INFORMATION SUPPLIED:
..............................

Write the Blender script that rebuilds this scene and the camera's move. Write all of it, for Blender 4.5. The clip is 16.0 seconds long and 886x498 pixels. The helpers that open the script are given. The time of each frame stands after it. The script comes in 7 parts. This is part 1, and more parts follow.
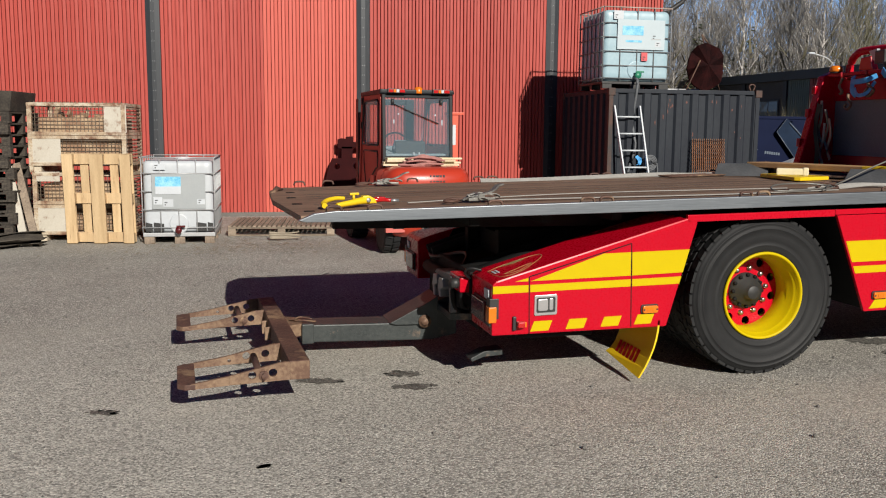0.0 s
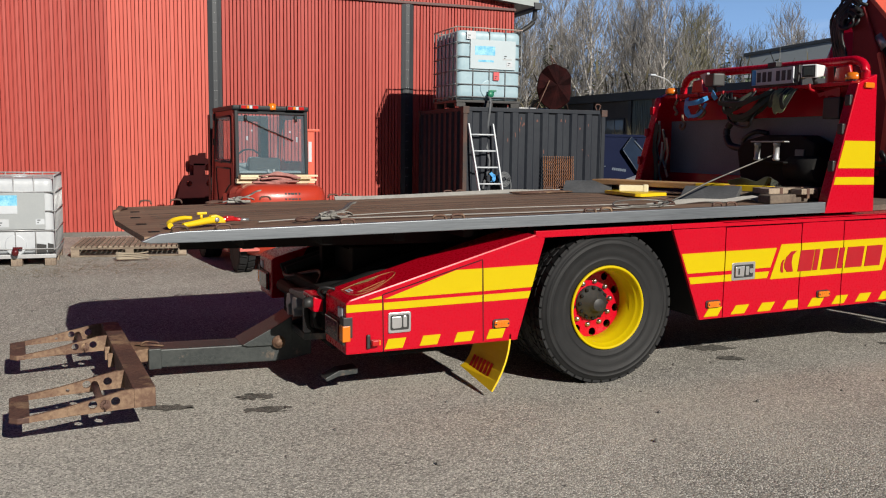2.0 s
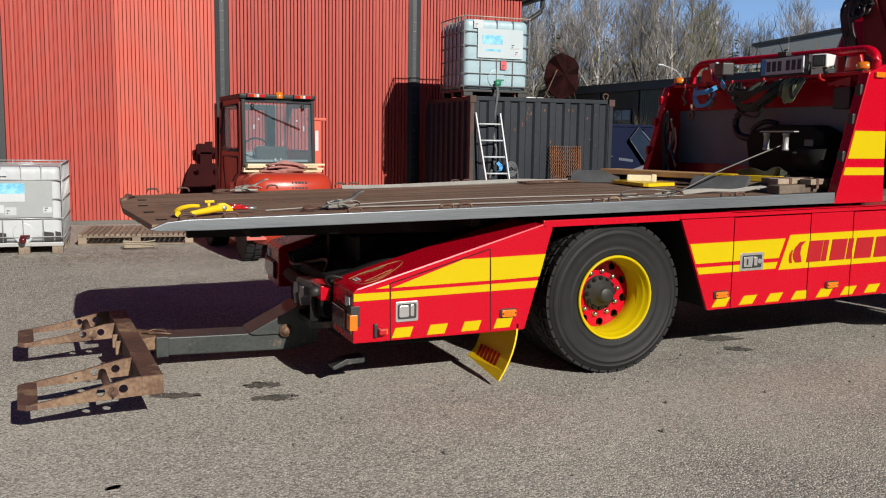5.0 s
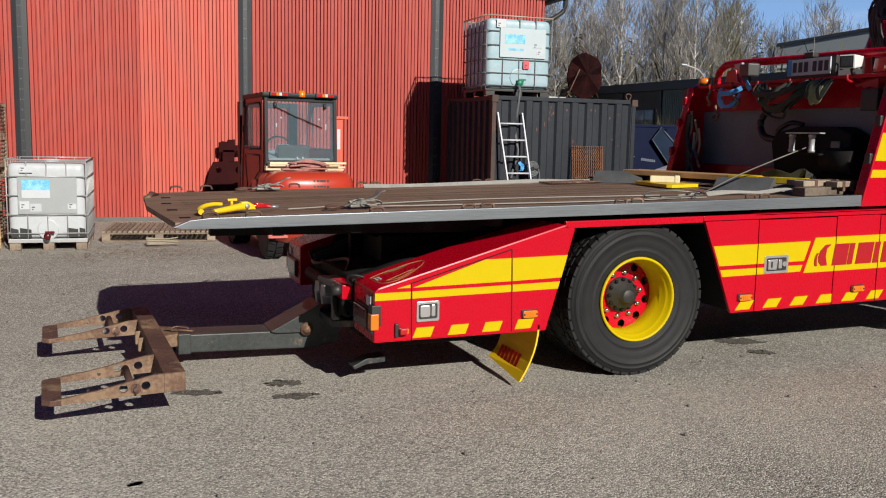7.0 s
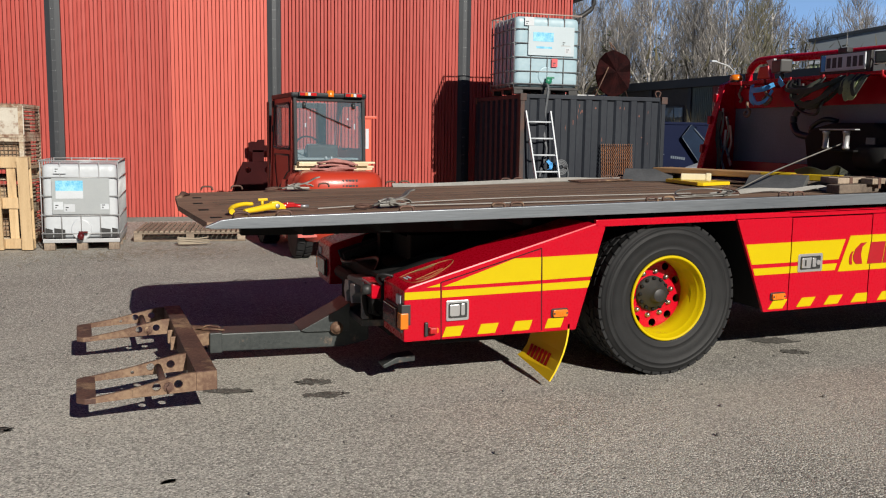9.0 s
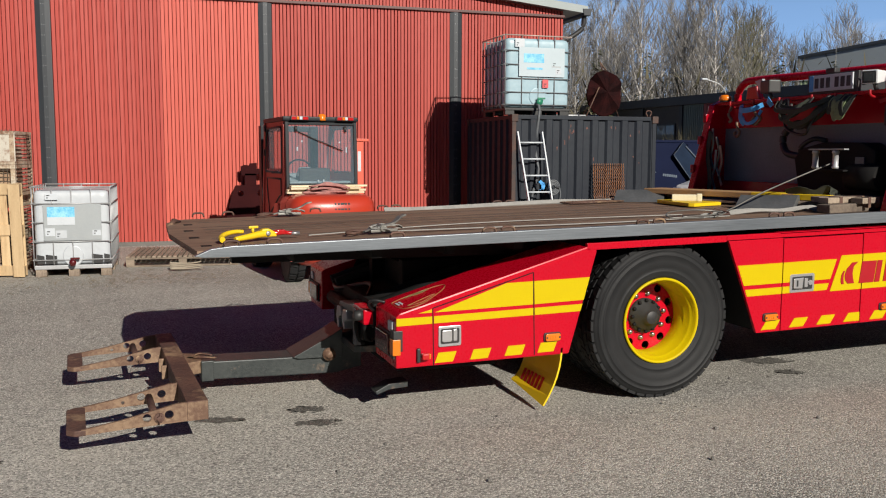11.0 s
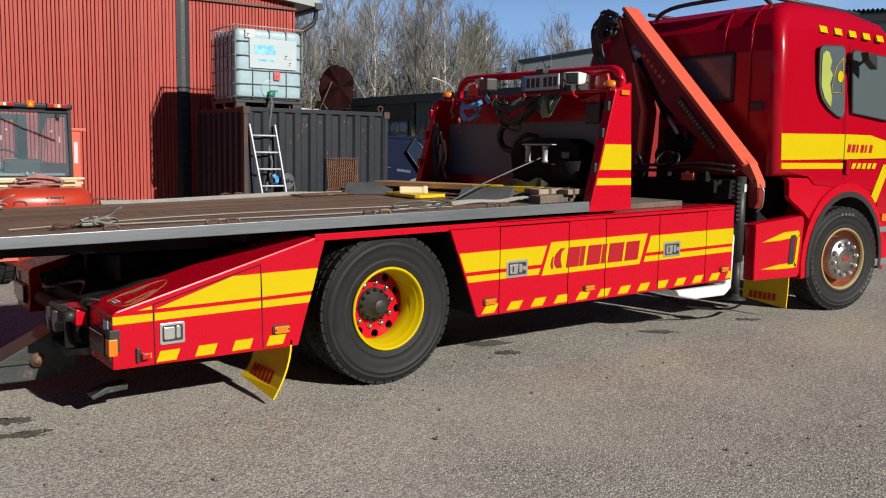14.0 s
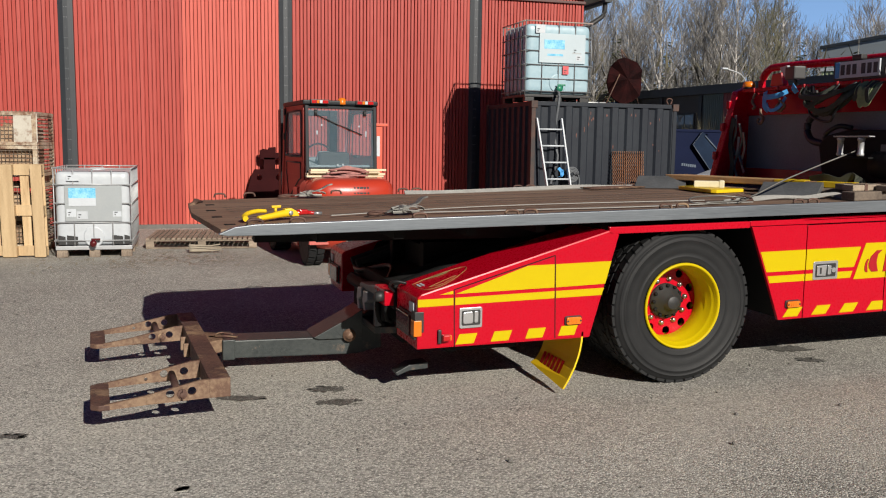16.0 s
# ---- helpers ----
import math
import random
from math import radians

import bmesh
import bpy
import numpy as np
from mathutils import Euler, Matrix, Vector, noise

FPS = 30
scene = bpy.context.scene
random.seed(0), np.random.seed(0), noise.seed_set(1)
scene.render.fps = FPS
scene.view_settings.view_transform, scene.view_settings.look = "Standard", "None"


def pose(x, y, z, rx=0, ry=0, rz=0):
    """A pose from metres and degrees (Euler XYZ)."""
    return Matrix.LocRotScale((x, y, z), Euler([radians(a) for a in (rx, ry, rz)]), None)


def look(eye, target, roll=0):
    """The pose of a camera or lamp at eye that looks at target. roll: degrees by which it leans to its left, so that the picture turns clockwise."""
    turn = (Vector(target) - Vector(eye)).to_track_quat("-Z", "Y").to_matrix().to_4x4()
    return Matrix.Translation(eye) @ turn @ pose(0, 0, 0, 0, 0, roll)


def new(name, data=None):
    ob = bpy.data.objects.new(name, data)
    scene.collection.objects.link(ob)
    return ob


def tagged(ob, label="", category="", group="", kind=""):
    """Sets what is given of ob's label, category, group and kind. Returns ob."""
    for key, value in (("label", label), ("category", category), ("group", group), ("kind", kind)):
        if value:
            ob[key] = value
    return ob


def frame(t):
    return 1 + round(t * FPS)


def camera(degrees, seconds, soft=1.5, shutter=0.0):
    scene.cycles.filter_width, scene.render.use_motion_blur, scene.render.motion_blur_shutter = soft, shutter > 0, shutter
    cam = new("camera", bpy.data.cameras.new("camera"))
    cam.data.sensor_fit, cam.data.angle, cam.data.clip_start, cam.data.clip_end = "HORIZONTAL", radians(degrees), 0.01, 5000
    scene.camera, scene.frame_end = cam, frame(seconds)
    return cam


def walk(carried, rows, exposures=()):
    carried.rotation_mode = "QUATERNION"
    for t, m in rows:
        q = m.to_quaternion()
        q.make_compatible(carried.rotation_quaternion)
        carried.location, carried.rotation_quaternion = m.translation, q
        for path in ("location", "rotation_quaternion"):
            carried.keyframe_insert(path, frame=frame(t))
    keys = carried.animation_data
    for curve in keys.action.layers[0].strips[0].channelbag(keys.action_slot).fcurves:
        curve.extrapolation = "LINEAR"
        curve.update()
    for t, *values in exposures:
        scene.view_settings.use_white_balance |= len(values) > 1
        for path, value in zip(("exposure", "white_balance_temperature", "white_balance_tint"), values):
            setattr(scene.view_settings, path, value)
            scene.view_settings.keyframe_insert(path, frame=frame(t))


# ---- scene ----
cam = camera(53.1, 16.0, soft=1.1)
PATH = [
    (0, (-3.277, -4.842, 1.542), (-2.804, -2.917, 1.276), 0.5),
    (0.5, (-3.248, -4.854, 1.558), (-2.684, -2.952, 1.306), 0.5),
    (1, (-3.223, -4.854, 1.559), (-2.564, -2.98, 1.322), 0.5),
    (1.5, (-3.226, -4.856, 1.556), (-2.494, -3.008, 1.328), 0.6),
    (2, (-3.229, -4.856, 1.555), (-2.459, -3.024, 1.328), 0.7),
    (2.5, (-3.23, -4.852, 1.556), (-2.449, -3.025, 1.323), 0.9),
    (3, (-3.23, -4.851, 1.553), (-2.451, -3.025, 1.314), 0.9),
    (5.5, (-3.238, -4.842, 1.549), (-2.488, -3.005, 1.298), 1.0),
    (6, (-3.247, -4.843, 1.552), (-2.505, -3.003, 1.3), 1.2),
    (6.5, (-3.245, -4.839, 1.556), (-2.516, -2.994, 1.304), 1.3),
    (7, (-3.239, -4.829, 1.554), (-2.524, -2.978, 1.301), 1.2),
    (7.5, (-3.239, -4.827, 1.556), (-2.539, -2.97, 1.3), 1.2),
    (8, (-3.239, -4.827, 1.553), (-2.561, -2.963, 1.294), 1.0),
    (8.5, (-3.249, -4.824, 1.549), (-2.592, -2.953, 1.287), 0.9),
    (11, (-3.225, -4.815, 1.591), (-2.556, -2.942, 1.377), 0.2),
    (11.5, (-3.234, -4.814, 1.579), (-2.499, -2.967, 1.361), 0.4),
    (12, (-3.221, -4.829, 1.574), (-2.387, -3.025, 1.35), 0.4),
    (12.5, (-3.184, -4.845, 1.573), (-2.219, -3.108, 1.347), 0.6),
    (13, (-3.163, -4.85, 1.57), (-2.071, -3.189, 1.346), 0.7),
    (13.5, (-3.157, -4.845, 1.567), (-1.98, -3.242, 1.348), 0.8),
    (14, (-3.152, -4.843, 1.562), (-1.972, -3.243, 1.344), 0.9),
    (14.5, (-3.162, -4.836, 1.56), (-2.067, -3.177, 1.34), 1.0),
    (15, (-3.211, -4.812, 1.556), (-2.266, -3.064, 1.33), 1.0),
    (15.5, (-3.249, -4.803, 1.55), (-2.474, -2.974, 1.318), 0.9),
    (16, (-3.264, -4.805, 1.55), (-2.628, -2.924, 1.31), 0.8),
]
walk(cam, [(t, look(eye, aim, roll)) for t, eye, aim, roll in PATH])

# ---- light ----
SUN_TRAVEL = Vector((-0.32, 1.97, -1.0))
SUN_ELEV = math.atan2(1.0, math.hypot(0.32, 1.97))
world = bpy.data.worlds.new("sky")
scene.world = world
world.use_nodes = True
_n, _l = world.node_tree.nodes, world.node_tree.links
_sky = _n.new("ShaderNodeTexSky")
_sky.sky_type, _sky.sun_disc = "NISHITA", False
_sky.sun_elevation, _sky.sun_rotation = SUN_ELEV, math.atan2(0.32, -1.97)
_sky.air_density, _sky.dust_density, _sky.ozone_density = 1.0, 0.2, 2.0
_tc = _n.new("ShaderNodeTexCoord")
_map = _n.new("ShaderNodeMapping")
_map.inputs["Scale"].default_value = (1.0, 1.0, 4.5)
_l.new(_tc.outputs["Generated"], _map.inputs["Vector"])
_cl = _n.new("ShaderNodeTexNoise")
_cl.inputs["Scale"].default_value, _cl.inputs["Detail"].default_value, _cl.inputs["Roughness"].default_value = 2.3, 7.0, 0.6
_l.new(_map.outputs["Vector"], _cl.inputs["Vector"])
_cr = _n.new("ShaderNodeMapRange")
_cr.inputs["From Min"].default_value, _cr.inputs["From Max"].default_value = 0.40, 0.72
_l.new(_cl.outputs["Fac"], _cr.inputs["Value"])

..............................

OBJECTIVE: Your task is to repeat the data above exactly while excluding the pictures.

ANSWER BELOW:
Write the Blender script that rebuilds this scene and the camera's move. Write all of it, for Blender 4.5. The clip is 16.0 seconds long and 886x498 pixels. The helpers that open the script are given. The time of each frame stands after it. The script comes in 7 parts. This is part 1, and more parts follow.
0.0 s
2.0 s
5.0 s
7.0 s
9.0 s
11.0 s
14.0 s
16.0 s
# ---- helpers ----
import math
import random
from math import radians

import bmesh
import bpy
import numpy as np
from mathutils import Euler, Matrix, Vector, noise

FPS = 30
scene = bpy.context.scene
random.seed(0), np.random.seed(0), noise.seed_set(1)
scene.render.fps = FPS
scene.view_settings.view_transform, scene.view_settings.look = "Standard", "None"


def pose(x, y, z, rx=0, ry=0, rz=0):
    """A pose from metres and degrees (Euler XYZ)."""
    return Matrix.LocRotScale((x, y, z), Euler([radians(a) for a in (rx, ry, rz)]), None)


def look(eye, target, roll=0):
    """The pose of a camera or lamp at eye that looks at target. roll: degrees by which it leans to its left, so that the picture turns clockwise."""
    turn = (Vector(target) - Vector(eye)).to_track_quat("-Z", "Y").to_matrix().to_4x4()
    return Matrix.Translation(eye) @ turn @ pose(0, 0, 0, 0, 0, roll)


def new(name, data=None):
    ob = bpy.data.objects.new(name, data)
    scene.collection.objects.link(ob)
    return ob


def tagged(ob, label="", category="", group="", kind=""):
    """Sets what is given of ob's label, category, group and kind. Returns ob."""
    for key, value in (("label", label), ("category", category), ("group", group), ("kind", kind)):
        if value:
            ob[key] = value
    return ob


def frame(t):
    return 1 + round(t * FPS)


def camera(degrees, seconds, soft=1.5, shutter=0.0):
    scene.cycles.filter_width, scene.render.use_motion_blur, scene.render.motion_blur_shutter = soft, shutter > 0, shutter
    cam = new("camera", bpy.data.cameras.new("camera"))
    cam.data.sensor_fit, cam.data.angle, cam.data.clip_start, cam.data.clip_end = "HORIZONTAL", radians(degrees), 0.01, 5000
    scene.camera, scene.frame_end = cam, frame(seconds)
    return cam


def walk(carried, rows, exposures=()):
    carried.rotation_mode = "QUATERNION"
    for t, m in rows:
        q = m.to_quaternion()
        q.make_compatible(carried.rotation_quaternion)
        carried.location, carried.rotation_quaternion = m.translation, q
        for path in ("location", "rotation_quaternion"):
            carried.keyframe_insert(path, frame=frame(t))
    keys = carried.animation_data
    for curve in keys.action.layers[0].strips[0].channelbag(keys.action_slot).fcurves:
        curve.extrapolation = "LINEAR"
        curve.update()
    for t, *values in exposures:
        scene.view_settings.use_white_balance |= len(values) > 1
        for path, value in zip(("exposure", "white_balance_temperature", "white_balance_tint"), values):
            setattr(scene.view_settings, path, value)
            scene.view_settings.keyframe_insert(path, frame=frame(t))


# ---- scene ----
cam = camera(53.1, 16.0, soft=1.1)
PATH = [
    (0, (-3.277, -4.842, 1.542), (-2.804, -2.917, 1.276), 0.5),
    (0.5, (-3.248, -4.854, 1.558), (-2.684, -2.952, 1.306), 0.5),
    (1, (-3.223, -4.854, 1.559), (-2.564, -2.98, 1.322), 0.5),
    (1.5, (-3.226, -4.856, 1.556), (-2.494, -3.008, 1.328), 0.6),
    (2, (-3.229, -4.856, 1.555), (-2.459, -3.024, 1.328), 0.7),
    (2.5, (-3.23, -4.852, 1.556), (-2.449, -3.025, 1.323), 0.9),
    (3, (-3.23, -4.851, 1.553), (-2.451, -3.025, 1.314), 0.9),
    (5.5, (-3.238, -4.842, 1.549), (-2.488, -3.005, 1.298), 1.0),
    (6, (-3.247, -4.843, 1.552), (-2.505, -3.003, 1.3), 1.2),
    (6.5, (-3.245, -4.839, 1.556), (-2.516, -2.994, 1.304), 1.3),
    (7, (-3.239, -4.829, 1.554), (-2.524, -2.978, 1.301), 1.2),
    (7.5, (-3.239, -4.827, 1.556), (-2.539, -2.97, 1.3), 1.2),
    (8, (-3.239, -4.827, 1.553), (-2.561, -2.963, 1.294), 1.0),
    (8.5, (-3.249, -4.824, 1.549), (-2.592, -2.953, 1.287), 0.9),
    (11, (-3.225, -4.815, 1.591), (-2.556, -2.942, 1.377), 0.2),
    (11.5, (-3.234, -4.814, 1.579), (-2.499, -2.967, 1.361), 0.4),
    (12, (-3.221, -4.829, 1.574), (-2.387, -3.025, 1.35), 0.4),
    (12.5, (-3.184, -4.845, 1.573), (-2.219, -3.108, 1.347), 0.6),
    (13, (-3.163, -4.85, 1.57), (-2.071, -3.189, 1.346), 0.7),
    (13.5, (-3.157, -4.845, 1.567), (-1.98, -3.242, 1.348), 0.8),
    (14, (-3.152, -4.843, 1.562), (-1.972, -3.243, 1.344), 0.9),
    (14.5, (-3.162, -4.836, 1.56), (-2.067, -3.177, 1.34), 1.0),
    (15, (-3.211, -4.812, 1.556), (-2.266, -3.064, 1.33), 1.0),
    (15.5, (-3.249, -4.803, 1.55), (-2.474, -2.974, 1.318), 0.9),
    (16, (-3.264, -4.805, 1.55), (-2.628, -2.924, 1.31), 0.8),
]
walk(cam, [(t, look(eye, aim, roll)) for t, eye, aim, roll in PATH])

# ---- light ----
SUN_TRAVEL = Vector((-0.32, 1.97, -1.0))
SUN_ELEV = math.atan2(1.0, math.hypot(0.32, 1.97))
world = bpy.data.worlds.new("sky")
scene.world = world
world.use_nodes = True
_n, _l = world.node_tree.nodes, world.node_tree.links
_sky = _n.new("ShaderNodeTexSky")
_sky.sky_type, _sky.sun_disc = "NISHITA", False
_sky.sun_elevation, _sky.sun_rotation = SUN_ELEV, math.atan2(0.32, -1.97)
_sky.air_density, _sky.dust_density, _sky.ozone_density = 1.0, 0.2, 2.0
_tc = _n.new("ShaderNodeTexCoord")
_map = _n.new("ShaderNodeMapping")
_map.inputs["Scale"].default_value = (1.0, 1.0, 4.5)
_l.new(_tc.outputs["Generated"], _map.inputs["Vector"])
_cl = _n.new("ShaderNodeTexNoise")
_cl.inputs["Scale"].default_value, _cl.inputs["Detail"].default_value, _cl.inputs["Roughness"].default_value = 2.3, 7.0, 0.6
_l.new(_map.outputs["Vector"], _cl.inputs["Vector"])
_cr = _n.new("ShaderNodeMapRange")
_cr.inputs["From Min"].default_value, _cr.inputs["From Max"].default_value = 0.40, 0.72
_l.new(_cl.outputs["Fac"], _cr.inputs["Value"])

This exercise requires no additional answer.